12. The apparatus of claim 11, wherein the dynamic allocation service requires an amount of resource allocation for which changes every transmission time, and the static resource allocation service requires an amount of resource allocation for which is fixed every transmission time during a certain time interval.

13. The apparatus of claim 11, wherein the information regarding the allocated resource comprising an index.

14. The apparatus of claim 11, further comprising:

a user data buffer for providing an amount of transmission data for each service;

a channel quality information receiver for receiving channel status information between a plurality of terminals and a base station: and

wherein the scheduler allocates a resource depending on information received from the user data buffer and the channel quality information receiver

15. The apparatus of claim 11, wherein the scheduler performs static resource allocation when there is a need for a change in the resource allocation information.

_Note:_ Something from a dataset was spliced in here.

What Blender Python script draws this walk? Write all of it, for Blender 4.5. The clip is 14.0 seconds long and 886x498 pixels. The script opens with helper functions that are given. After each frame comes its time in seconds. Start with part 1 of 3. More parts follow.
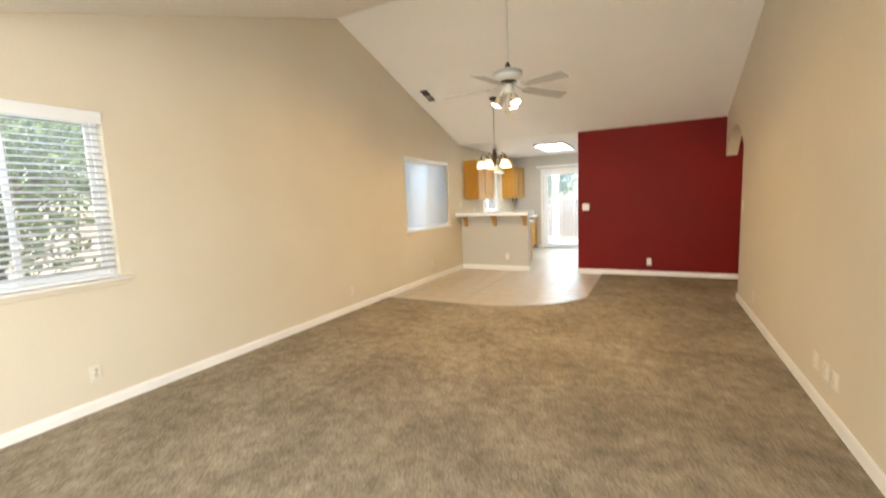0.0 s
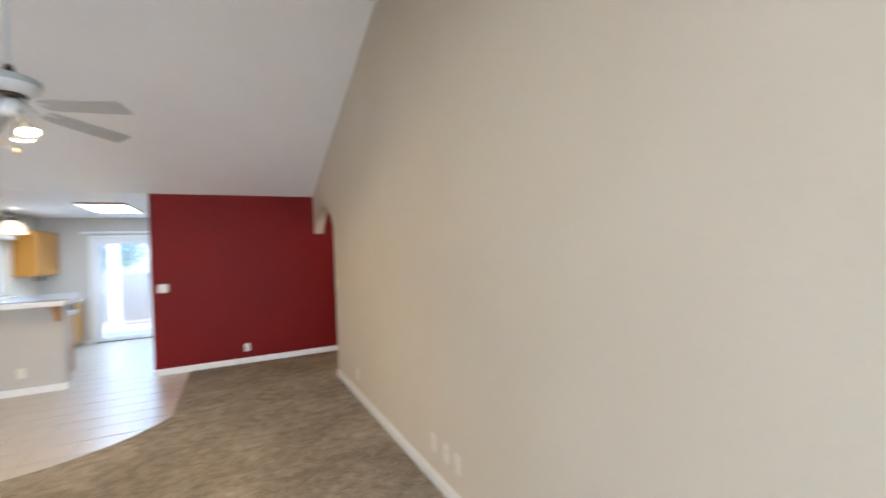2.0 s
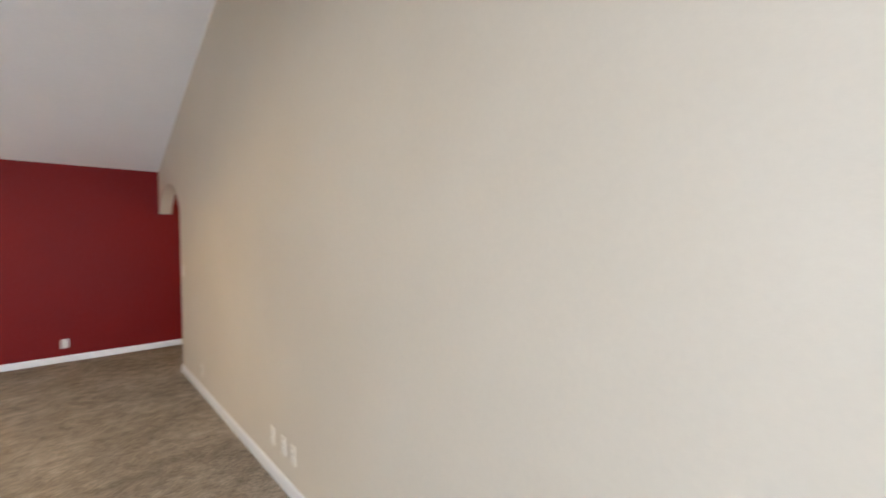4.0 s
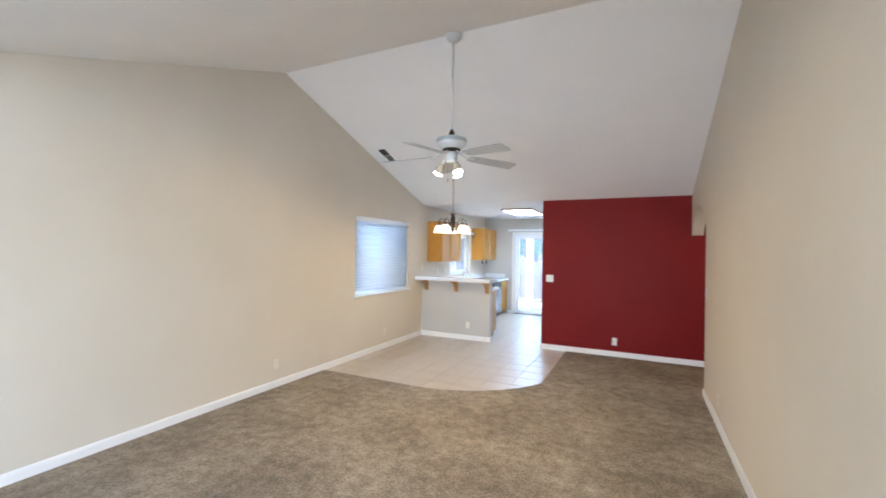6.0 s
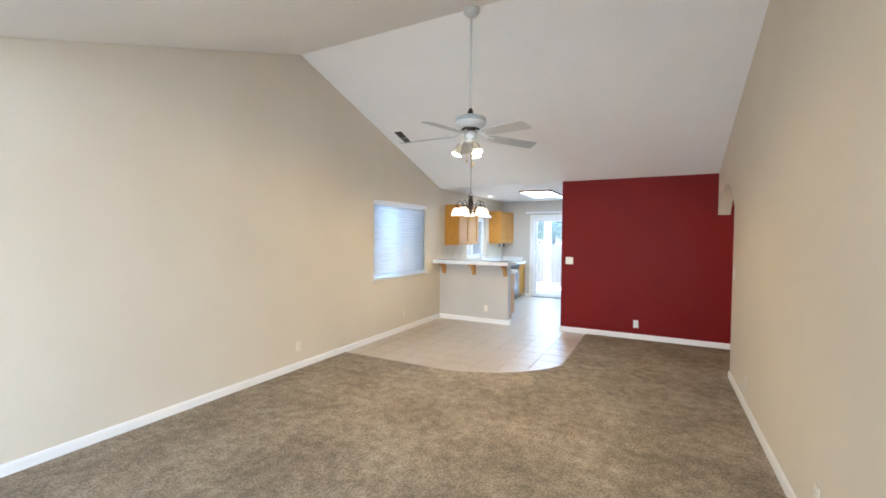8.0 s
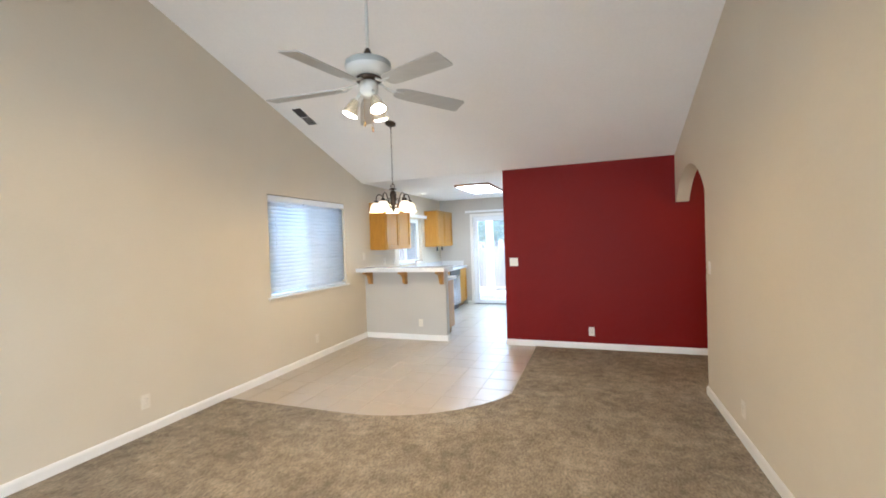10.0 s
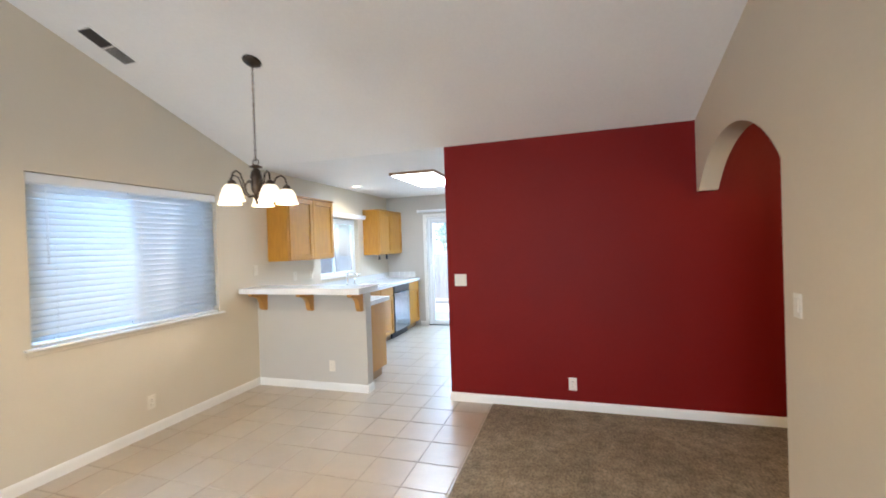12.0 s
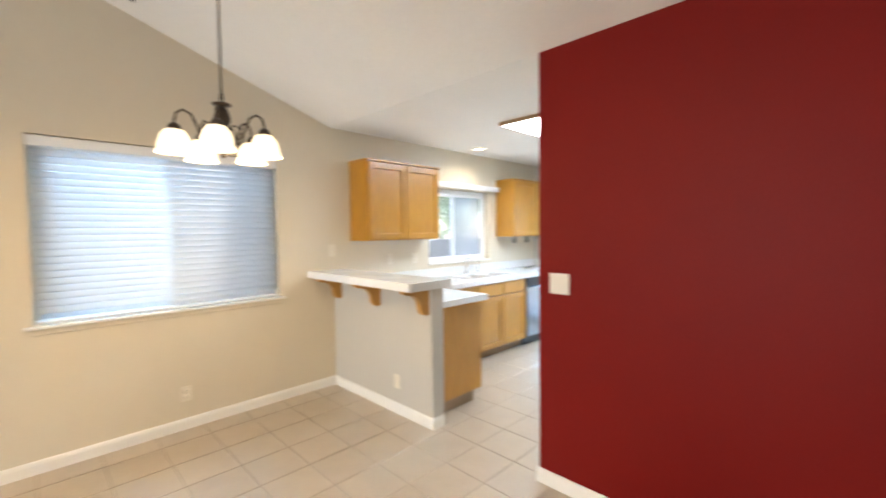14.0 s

16. The apparatus of claim 15, wherein the need for a change in the resource allocation information exists when the service is closed.

17. The apparatus of claim 15, wherein the need for a change in the resource allocation information exists when there is a need for a change in static resource allocation as another service allocated static resources is closed.

18. The apparatus of claim 15, wherein the need for a change in the resource allocation information exists when there is a need for a change in required Quality-of-Service (QoS) of the provided service.

19. The apparatus of claim 15, wherein the need for a change in the resource allocation information exists when there is a need for a new service.

20. The apparatus of claim 11, wherein the scheduler provides allocation information of dynamic resource every time service data is provided.